On the other side of the street is a tall stone wall which runs its whole length with a train line taking tourists and workers from Cardiff Queen Street to the Bay. Beyond this is Lloyd George Avenue which used to be West Bute Dock, and so from here, a hundred years ago,  we’d have seen the tops of ships, and heard the creaking sound of trains and shunters, wagons weighed down with coal cut from the valleys, lost in the sweat and steam of the Industrial Revolution.

West Bute Dock was built by the Second Marquess of Bute in 1839 not long after he’d sliced through marshland creating Bute Street and a direct line to the docks.

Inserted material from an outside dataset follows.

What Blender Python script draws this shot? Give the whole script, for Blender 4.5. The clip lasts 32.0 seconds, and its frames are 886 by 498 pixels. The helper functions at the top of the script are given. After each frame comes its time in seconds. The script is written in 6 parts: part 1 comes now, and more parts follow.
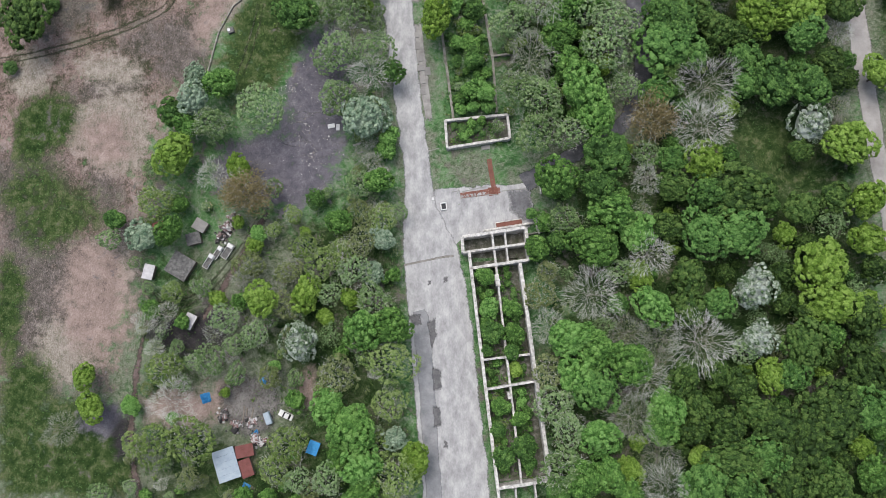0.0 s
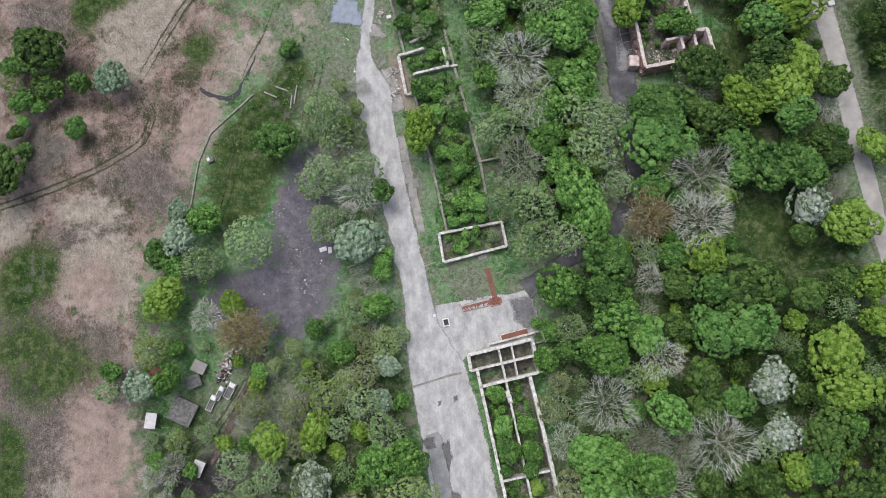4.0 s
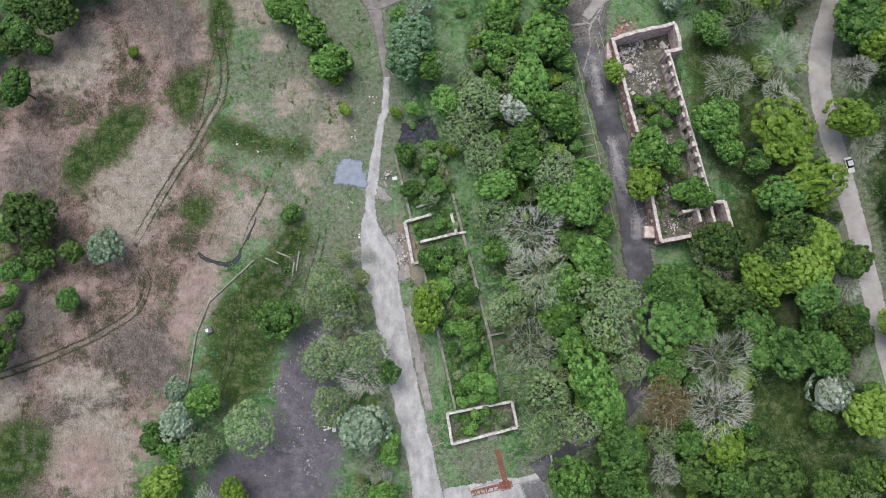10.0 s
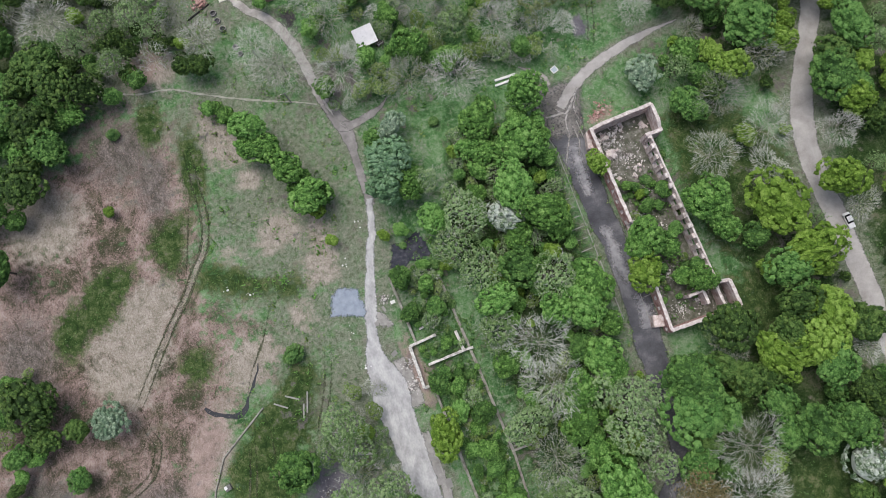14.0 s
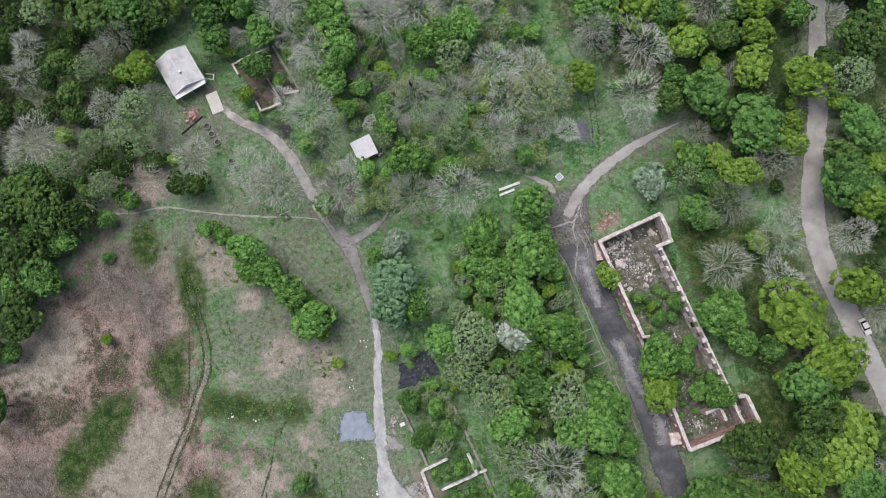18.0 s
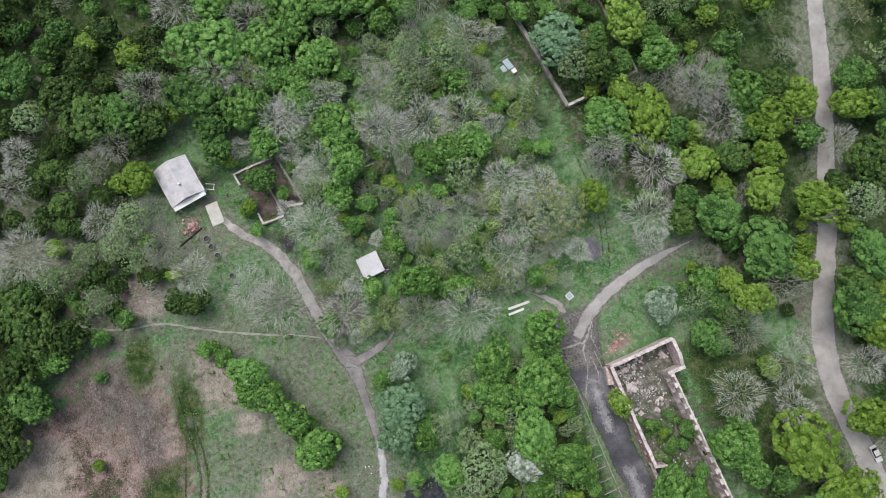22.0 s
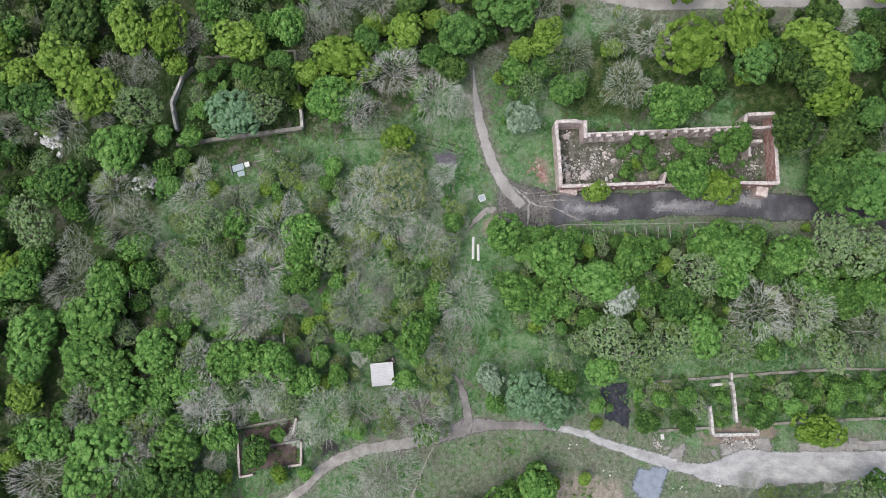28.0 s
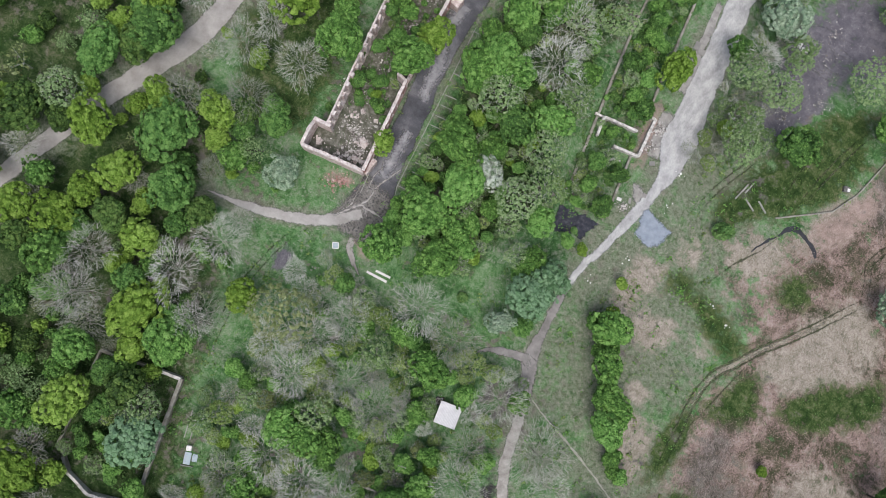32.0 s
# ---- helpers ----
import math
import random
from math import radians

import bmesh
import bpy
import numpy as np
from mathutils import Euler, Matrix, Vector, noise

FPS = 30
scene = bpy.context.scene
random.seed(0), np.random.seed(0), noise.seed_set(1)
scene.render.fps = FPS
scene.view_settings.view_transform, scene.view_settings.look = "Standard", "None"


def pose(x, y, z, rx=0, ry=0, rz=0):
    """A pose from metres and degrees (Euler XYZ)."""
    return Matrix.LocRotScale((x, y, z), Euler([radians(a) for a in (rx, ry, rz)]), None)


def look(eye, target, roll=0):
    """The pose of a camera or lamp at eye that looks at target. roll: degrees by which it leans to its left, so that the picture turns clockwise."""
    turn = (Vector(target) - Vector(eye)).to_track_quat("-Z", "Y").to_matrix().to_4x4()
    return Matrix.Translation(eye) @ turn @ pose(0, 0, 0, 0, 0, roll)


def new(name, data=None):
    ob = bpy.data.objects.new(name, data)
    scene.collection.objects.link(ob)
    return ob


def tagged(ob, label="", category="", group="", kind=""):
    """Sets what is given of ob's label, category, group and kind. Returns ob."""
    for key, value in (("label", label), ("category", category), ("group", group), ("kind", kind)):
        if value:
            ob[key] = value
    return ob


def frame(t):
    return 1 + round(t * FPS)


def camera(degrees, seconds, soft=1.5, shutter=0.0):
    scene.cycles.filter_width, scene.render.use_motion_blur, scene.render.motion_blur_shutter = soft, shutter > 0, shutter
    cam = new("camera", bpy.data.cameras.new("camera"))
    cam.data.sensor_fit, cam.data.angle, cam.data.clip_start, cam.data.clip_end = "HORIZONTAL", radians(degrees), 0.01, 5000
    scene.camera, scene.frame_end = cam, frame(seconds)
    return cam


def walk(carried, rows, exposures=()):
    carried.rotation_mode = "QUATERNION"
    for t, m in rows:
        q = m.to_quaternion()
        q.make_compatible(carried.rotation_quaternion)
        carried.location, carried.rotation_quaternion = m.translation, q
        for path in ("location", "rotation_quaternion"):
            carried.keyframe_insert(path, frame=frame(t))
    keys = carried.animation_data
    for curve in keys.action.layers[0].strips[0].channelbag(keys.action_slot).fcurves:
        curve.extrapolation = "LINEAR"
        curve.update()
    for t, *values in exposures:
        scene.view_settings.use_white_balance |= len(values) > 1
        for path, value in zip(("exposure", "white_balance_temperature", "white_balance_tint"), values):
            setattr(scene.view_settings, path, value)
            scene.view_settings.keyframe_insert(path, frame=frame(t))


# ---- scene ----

A vibrant, thriving, multicultural community emerged with over fifty different languages.  In just under four decades the population of Cardiff soared from 1,870 to over 10,000.  Many of these lived in St Mary’s Parish. A new church was needed.

With a gift of land and one thousand pounds from the Marquess, the remainder of the money was raised locally, and included the sale of a poem written by Sir William Wordsworth who referred to the former flooding and the need for a new St Mary’s to rise, “That in its beauty Cardiff may rejoice!” he wrote.

The church was opened in 1843 and it was, indeed, greeted with much rejoicing.

Facing the future

Now confined indoors, if the stone corbel head could talk it would unfold a thousand years of history, from Norman Conquest to the Reformation, from Civil War to the Industrial Revolution, as Cardiff grew from a small town on the river to a thriving, vibrant capital city on the sea.

The stone corbel head is not just a nodding gesture to the past and how places grow and develop, are shaped and reshaped but is a witness to how faith has played – and continues to play – its part in the life of communities and the growth of a city just like Cardiff.

This is one of a series of items, Articles of Faith, which explores the history and mystery of St Mary’s by looking, one by one, at some of the many articles or objects here and allowing their stories to unfold.  Each blog post aims to be a simple, ten minute read.  They had originally been conceived as a podcast but the author didn’t like hearing his own voice!